Badgers facing ‘extinction risk’ if culling continues, wildlife charities warn

Licences to kill badgers could see species removed from parts of the country they have lived in for 500,000 years, campaigners say

Harry Cockburn
Environment Correspondent
Monday 22 August 2022 17:36 BST
Beautiful moment badger, deer and a fox cross paths in East Sussex garden

Badgers could face local extinction in parts of the UK if planned culls go ahead, several charities have warned.

In September, an "intensive" cull of the animals, blamed for spreading bovine tuberculosis, could put the long-term survival of badgers at risk in Gloucestershire, Somerset, Cornwall, Devon and Dorset, according to the Badger Trust.

The trust said that following the record-breaking heatwaves and current drought conditions badgers are already suffering in many parts of the country.

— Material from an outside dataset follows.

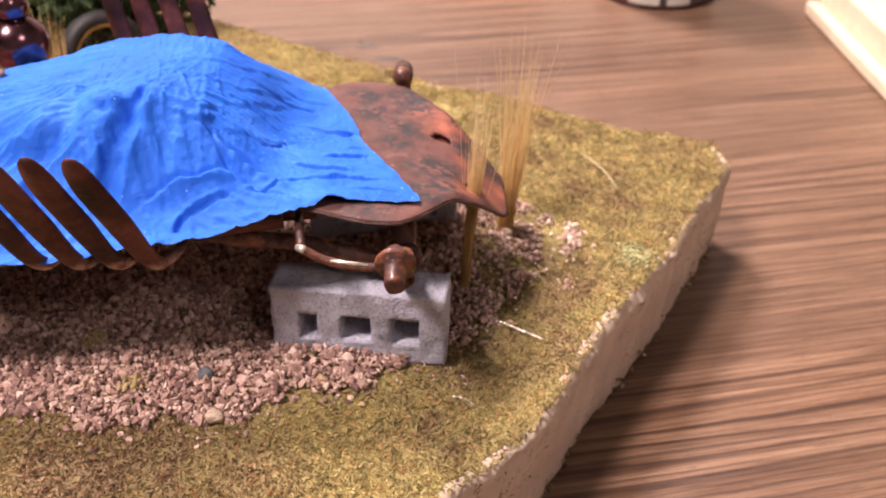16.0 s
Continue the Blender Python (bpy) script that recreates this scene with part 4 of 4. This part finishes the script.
def build_grass():
    rng = np.random.default_rng(21)
    foot, top = (6.5, -3.6, 0.6), (7.9, -3.6, 23.0)
    plant(foot, "dry straw-coloured grass tuft growing through the rusted nose",
          [blades(foot, top, 120, 0.46, 1.15, rng, (0.50, 0.84), 0.042), blades(foot, top, 44, 0.46, 1.7, rng, (0.78, 1.04), 0.038), blades(foot, (8.2, -3.4, 25), 12, 0.5, 4.2, rng, (0.8, 1.1), 0.032), blades(foot, (7.4, -4.4, 29), 3, 0.5, 4.0, rng, (0.95, 1.05), 0.024, 0.6)],
          [blades(foot, top, 1, 0.50, 1.8, rng, (0.65, 1.06), 0.038) for _ in range(46)])
    foot, top = (11.8, 7.9, 0.8), (13.6, 13.4, 20.6)
    plant(foot, "dry straw-coloured grass tuft leaning outwards beside the gravel",
          [blades(foot, top, 80, 1.0, 4.4, rng, (0.45, 0.98), 0.042), blades(foot, (11.9, 8.6, 18.0), 24, 1.0, 3.0, rng, (0.5, 1.0), 0.040), blades(foot, (12.6, 11.4, 22.5), 18, 0.8, 6.6, rng, (0.75, 1.15), 0.032)],
          [blades(foot, top, 1, 1.0, 5.0, rng, (0.6, 1.12), 0.044) for _ in range(60)])
    foot, top = (-49.8, 40.0, 0.2), (-50.6, 40.2, 16.0)
    plant(foot, "green-yellow grass tuft between the ornament and the wheel",
          [blades(foot, top, 110, 1.4, 4.0, rng, (0.45, 1.05), 0.06)], [blades(foot, top, 1, 1.5, 4.4, rng, (0.6, 1.1), 0.06) for _ in range(14)])


build_grass()


def build_lichen():
    rng = np.random.default_rng(8)
    pads = [(3.2, 40.5, 3.4), (0.2, 44.2, 2.4), (5.6, 40.6, 2.2), (-2.2, 46.6, 1.6), (1.6, 36.8, 2.2), (3.4, 33.8, 1.6), (-3.8, 40.6, 2.0), (-6.4, 38.2, 1.8), (-7.2, 34.6, 1.5), (-5.4, 29.0, 1.2), (-3.0, 30.6, 1.0), (-1.0, 41.6, 1.8), (7.4, 40.9, 1.0)]
    x, y, z, size = [], [], [], []
    for px, py, r in pads:
        k = int(640 * r)
        d, a = r * np.sqrt(rng.uniform(0, 1, k)), rng.uniform(0, 2 * math.pi, k)
        lobes = 1 + 0.28 * np.sin(a * 5 + px) + 0.15 * np.sin(a * 9 + py)
        x.append(px + d * lobes * np.cos(a))
        y.append(py + d * lobes * np.sin(a))
        z.append(1.0 * (1 - (d / r) ** 2) * rng.uniform(0.3, 1.0, k) + rng.normal(0, 0.12, k))
        size.append(np.clip(rng.lognormal(-2.0, 0.4, k), 0.06, 0.32))
    x, y, z, size = (np.concatenate(v) for v in (x, y, z, size))
    z = z + hills(x, y) + 0.12
    v, f = scatter(np.stack([x, y, z], 1), size, rng, ico(), (0.6, 1.0), 0.4)
    ob = raw_object("lichen_clump", v, f, LICHEN)
    tagged(ob, "low crumbly pale yellow lichen clump on the turf", "lichen", kind="stuff")


build_lichen()


def fibre(name, pts, r, mat, label):
    solo(name, tube(bend(pts, 6), r, 8), mat, label, "fibre")


fibre("dry_fibre", [(23.6, 26.6, 0.9), (25.0, 24.6, 0.8), (26.4, 21.2, 0.7), (27.0, 17.9, 0.6)], 0.075, HUSK, "pale curved dry fibre lying on the turf")
fibre("clear_fibre", [(9.1, -8.9, 1.1), (11.6, -10.4, 0.95), (14.4, -12.1, 0.75)], 0.06, GLUE, "thin shiny clear fibre lying on the turf")

def build_pebbles():
    rng = np.random.default_rng(31)
    pale = plain("pale_pebble", (0.50, 0.385, 0.29), 0.85, 0, 0.5, 0.35)
    slate = plain("slate_pebble", (0.10, 0.11, 0.12), 0.7, 0, 0.5, 0.3)
    ochre = plain("ochre_crumb", (0.42, 0.32, 0.16), 0.9, 0, 0.4, 0.3)
    for x, y in ((-25.6, -18.8), (-31.0, -12.5)):
        k = 130
        cx, cy = rng.normal(x, 0.55, k), rng.normal(y, 0.5, k)
        cz = hills(cx, cy) + gravel_height(cx, cy) + 0.6 + np.abs(rng.normal(0, 0.22, k))
        v, f = scatter(np.stack([cx, cy, cz], 1), rng.uniform(0.10, 0.26, k), rng, ico(), (0.5, 1.0), 0.4)
        tagged(raw_object("foam_crumb", v, f, ochre), "crumbly ochre foam lump on the gravel", "foam crumb", "foam crumbs")
    for x, y, r, mat, label in ((-17.2, -22.9, 0.85, pale, "pale rounded pebble at the gravel's edge"), (-19.0, -17.9, 0.75, slate, "dark slate pebble among pink gravel"),
                                (20.5, 8.9, 0.42, pale, "small pale pebble on the turf"), (12.0, 6.4, 0.5, pale, "pale pebble at the foot of the grass")):
        z = float(hills(np.float64(x), np.float64(y)) + gravel_height(np.float64(x), np.float64(y))) + 0.55 + r * 0.2
        bm = bmesh.new()
        bmesh.ops.create_icosphere(bm, subdivisions=3, radius=r)
        for v in bm.verts:
            v.co *= 1 + 0.85 * fbm(v.co + Vector((x, y, 0)), 1.2, 3)
            v.co.z *= 0.75
            v.co += Vector((x, y, z))
        solo("pebble", bm, mat, label, "pebble", "loose pebbles")


build_pebbles()


def build_glue():
    """A glossy smear of clear glue on the block under the steering rod."""
    bm = bmesh.new()
    bmesh.ops.create_icosphere(bm, subdivisions=4, radius=1.0)
    for v in bm.verts:
        w = 1 + 0.5 * fbm(v.co * 1.0, 1.3, 3)
        v.co = Vector((-7.6 + v.co.x * 2.1 * w + v.co.y * 0.3, -11.6 + v.co.y * 0.8 * w, 8.44 + max(-0.2, v.co.z * 0.30)))
    gloss = plain("clear_glue", (0.42, 0.42, 0.46), 0.2, 0, 1.0, 0.2, 1.0)
    solo("glue_smear", bm, gloss, "glossy smear of dried clear glue on the grey block", "glue")


build_glue()

fibre("clear_fibre", [(-6.3, -16.6, 0.9), (-4.6, -17.4, 0.9), (-2.8, -18.0, 0.7)], 0.06, HUSK, "short pale fibre at the gravel's edge")
fibre("clear_fibre", [(4.7, -20.1, 0.6), (5.8, -20.5, 0.7), (6.8, -21.2, 0.6)], 0.03, GLUE, "short shiny fibre on the turf")
fibre("straw_stem", [(11.9, 7.6, 0.9), (14.0, 9.9, 1.3), (17.4, 11.7, 1.0)], 0.05, HUSK, "fallen straw stem beside the grass tuft")
fibre("straw_stem", [(13.0, 12.8, 8.0), (11.5, 7.5, 10.4), (8.6, 3.4, 9.3)], 0.022, HUSK, "bent straw stem sticking out of the grass tuft")


def build_moss():
    rng = np.random.default_rng(18)
    n = 340
    x, y = rng.normal(26.6, 1.0, n), rng.normal(4.0, 1.2, n)
    keep = inside(x, y, RIM_XY[::4])
    x, y = x[keep], y[keep]
    z = hills(x, y) + 0.10 + np.abs(rng.normal(0, 0.14, len(x)))
    v, f = scatter(np.stack([x, y, z], 1), rng.uniform(0.07, 0.24, len(x)), rng, ico(), (0.5, 1.0), 0.4)
    tagged(raw_object("moss_clump", v, f, MOSS), "pale green foam moss near the slab's rim", "moss", kind="stuff")


build_moss()

# ---------------------------------------------------------------- behind the car
def build_wheel(at, axis, radius, label):
    """A wire wheel: fat tyre, brass rim, spokes, hub."""
    wheel = thing("wire_wheel", at, label, "wheel", "loose wheels")
    r = radius
    tyre = [(r * 0.72, -1.5), (r * 0.80, -2.0), (r * 0.92, -1.9), (r * 0.985, -1.3), (r, 0), (r * 0.985, 1.3), (r * 0.92, 1.9), (r * 0.80, 2.0), (r * 0.72, 1.5)]
    part("tyre", lathe(tyre, at, axis, 40), TYRE, wheel, "dusty black rubber tyre")
    rim = [(r * 0.73, -1.7), (r * 0.68, -1.8), (r * 0.64, -1.3), (r * 0.62, 0), (r * 0.64, 1.3), (r * 0.68, 1.8), (r * 0.73, 1.7)]
    part("rim", lathe(rim, at, axis, 40), BRASS, wheel, "dull brass rim")
    part("hub", lathe([(0, -1.6), (0.9, -1.5), (1.1, -0.8), (1.1, 0.8), (0.9, 1.5), (0.5, 2.2), (0, 2.3)], at, axis, 16), CHROME, wheel)
    q = Vector((0, 0, 1)).rotation_difference(Vector(axis))
    for k in range(18):
        a = 2 * math.pi * k / 18
        p0 = Vector(at) + q @ Vector((0.9 * math.cos(a + 0.3), 0.9 * math.sin(a + 0.3), 1.1 if k % 2 else -1.1))
        p1 = Vector(at) + q @ Vector((r * 0.64 * math.cos(a), r * 0.64 * math.sin(a), 0))
        part("spoke", tube([p0, p1], 0.16, 6), RUSTY_GLOSS, wheel)


build_wheel((-45.4, 47.9, 6.4), (0.55, -0.80, 0.18), 6.5, "wire wheel with black tyre and brass rim on the turf")
build_wheel((-66.0, 40.0, 7.2), (0.25, -0.95, 0.15), 7.4, "wire wheel with black tyre leaning behind the car")


def build_ornament():
    orn = thing("globe_ornament", (-42.9, 14.7, 17.5), "smoked chrome ornament of two stacked globes on the car's rear deck", "ornament")
    ball = lambda r, z: [(max(0.01, r * math.sin(math.pi * k / 16)), z - r * math.cos(math.pi * k / 16)) for k in range(17)]
    part("large_globe", lathe(ball(3.4, 4.2), (-42.9, 14.7, 17.5), (0, 0, 1), 32), CHROME, orn)
    part("small_globe", lathe(ball(1.95, 8.6), (-42.9, 14.7, 17.5), (0, 0, 1), 28), CHROME, orn)
    part("finial", lathe([(0.0, 10.2), (0.6, 10.3), (0.45, 11.0), (0.75, 11.5), (0.3, 12.3), (0.0, 12.8)], (-42.9, 14.7, 17.5), (0, 0, 1), 14), BRASS, orn, "small brass finial")


build_ornament()


def build_tree(x0, y0, wide, tall, seed, label):
    rng = np.random.default_rng(seed)
    tree = thing("model_tree", (x0, y0, 0), label, "tree", "model trees")
    part("trunk", tube(bend([(x0, y0, -0.2), (x0 + 0.5, y0 + 0.2, tall * 0.22), (x0 - 0.3, y0 - 0.2, tall * 0.55), (x0, y0, tall * 0.94)], 5), [2.2 - 1.7 * k / 15 for k in range(16)], 12), BARK, tree)
    n = int(50 * wide * tall / 3.4)
    h = rng.uniform(0, 1, n)
    rad = (wide * (1 - h) ** 0.7 + 1.0) * np.sqrt(rng.uniform(0.15, 1.0, n)) * (1 + 0.18 * np.sin(h * 40))
    a = rng.uniform(0, 2 * math.pi, n)
    rad *= 1 + 0.18 * np.sin(a * 5 + h * 9)
    c = np.stack([x0 + rad * np.cos(a), y0 + rad * np.sin(a), 4 + tall * h - 0.12 * rad], 1)
    v, f = scatter(c, np.clip(rng.lognormal(-0.1, 0.35, n), 0.4, 2.2), rng, (OCT_V, OCT_F), (0.25, 0.8), 0.4)
    part("crown", (v, f), FOLIAGE, tree, "dark green foliage", smooth=False)


build_tree(-58, 72, 17.0, 56, 14, "dense dark green miniature tree behind the car")
build_tree(-88, 56, 15.0, 34, 15, "low dark green miniature tree behind the car's tail")

# ---------------------------------------------------------------- on the table
def build_table_things():
    at = (58.5, 137.0, -15)
    jar = thing("paint_jar", at, "dark red paint jar with grey label on the table", "jar")
    R0 = 14.0
    glass = part("glass_body", lathe([(0, 0), (R0 - 0.9, 0), (R0 - 0.2, 0.35), (R0, 0.9), (R0, 30), (R0 - 1, 32), (R0 - 3, 34), (0, 34)], at, (0, 0, 1), 48), JAR_RED, jar)
    part("lid", lathe([(R0 - 2.6, 34.1), (R0 - 1.2, 34.3), (R0 - 1.0, 43), (R0 - 2, 44), (0, 44)], at, (0, 0, 1), 40), WHITE, jar)
    def band(a0, a1, z0, z1, mat, name):
        v = []
        for k in range(13):
            a = math.radians(a0 + (a1 - a0) * k / 12)
            for z in (z0, z1):
                v.append((at[0] + (R0 + 0.06) * math.cos(a), at[1] + (R0 + 0.06) * math.sin(a), at[2] + z))
        part(name, (v, [(2 * k, 2 * k + 2, 2 * k + 3, 2 * k + 1) for k in range(12)]), mat, glass)
    band(232, 262, 1.2, 26, JAR_LABEL, "label_panel")
    band(263, 268, 1.2, 26, JAR_DARK, "label_bar")
    band(269, 292, 1.2, 26, JAR_LABEL, "label_panel")
    band(293, 322, 1.0, 26, JAR_DARK, "label_bar")
    at = (14.0, 163.0, -15)
    solo("white_dish", lathe([(0, 0), (16, 0), (20, 1.0), (21, 2.4), (22.5, 14), (22.0, 14.3), (20, 3), (0, 2)], at, (0, 0, 1), 56), WHITE, "round white plastic dish on the table", "dish")
    for x, y, a, b, turn in ((-9.6, 102.2, 2.6, 1.0, 0.1), (-4.8, 96.0, 3.2, 0.8, 0.05), (-11.2, 105.4, 0.8, 0.8, 0.0)):
        pts = [(1.0, 0.0), (0.95, 0.06), (0.6, 0.12), (0.0, 0.14)]
        v, f = lathe(pts, (0, 0, 0), (0, 0, 1), 24)
        v = [(x + p[0] * a, y + p[1] * b + p[0] * a * turn, -15 + p[2]) for p in v]
        solo("paint_drop", (v, f), DROP, "dried grey paint drop on the table", "paint drop", "paint drops")
    # a pale wooden tray edge: wall, ledge and floor
    tray = thing("wooden_tray", (96, 100, -15), "pale bare wooden tray with a stepped edge on the table", "tray")
    part("outer_wall", slab(89.5, 92.4, 20, 121, -15, -11.6, 0.8), PALE_WOOD, tray, smooth=False)
    part("ledge", slab(92.4, 101.0, 20, 121, -15, -5.5, 0.9), PALE_WOOD, tray, smooth=False)
    part("end_wall", slab(101.0, 190, 115, 121, -15, -5.5, 0.6), PALE_WOOD, tray, smooth=False)
    part("tray_floor", slab(101.0, 190, 20, 115, -15, -13.0, 0.3), PAPER, tray, smooth=False)


build_table_things()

Due to the heatwave, conservationists have said the hard ground means badgers will not be able to dig out earthworms – a key food source for them. During severe heatwaves, worms go into a state called estivation – in which they wrap their bodies into a tight knot and become almost dormant – making them almost impossible for badgers to find.

In a joint letter to Natural England, the trust, along with the RSPCA, the League Against Cruel Sports, Born Free, Four Paws and the International Fund for Animal Welfare, has called for the cull to be immediately suspended.

The letter says: “We are collectively asking for an immediate suspension of the upcoming cull in intensive zones in light of the impact that extreme weather is having on badgers and their cubs.

"Population levels have fallen, and badger clans are in severe distress. Going ahead with an intensive cull under these conditions increases the possibility of local extinction events in areas badgers have thrived for 500,000 years”

Peter Hambly, the executive director of the Badger Trust said: “The national wildlife tragedy that is the English badger cull needs to stop. The thought of the local extinction of badgers in areas they have thrived for thousands of years is horrific.

"This severe weather and drought conditions have made the situation desperate in many areas, to continue with the intensive cull in these conditions is inhumane.”

According to the trust, over 176,000 badgers have been killed since 2013.

In recent weeks there have been growing calls to end the cull after a study conducted over nine years found the cull had done little to reduce bovine TB in herds of cattle.

The peer-reviewed research has sparked a row after the government claimed the methodology used by the research team was flawed. The government then released its own non-peer-reviewed study claiming the cull has reduced levels of TB in cattle.

Licences issued this summer mean the badger cull will continue until 2025.

Over 176,000 badgers have been killed since 2013 (PA)

The Independent has contacted the Environment Agency for comment.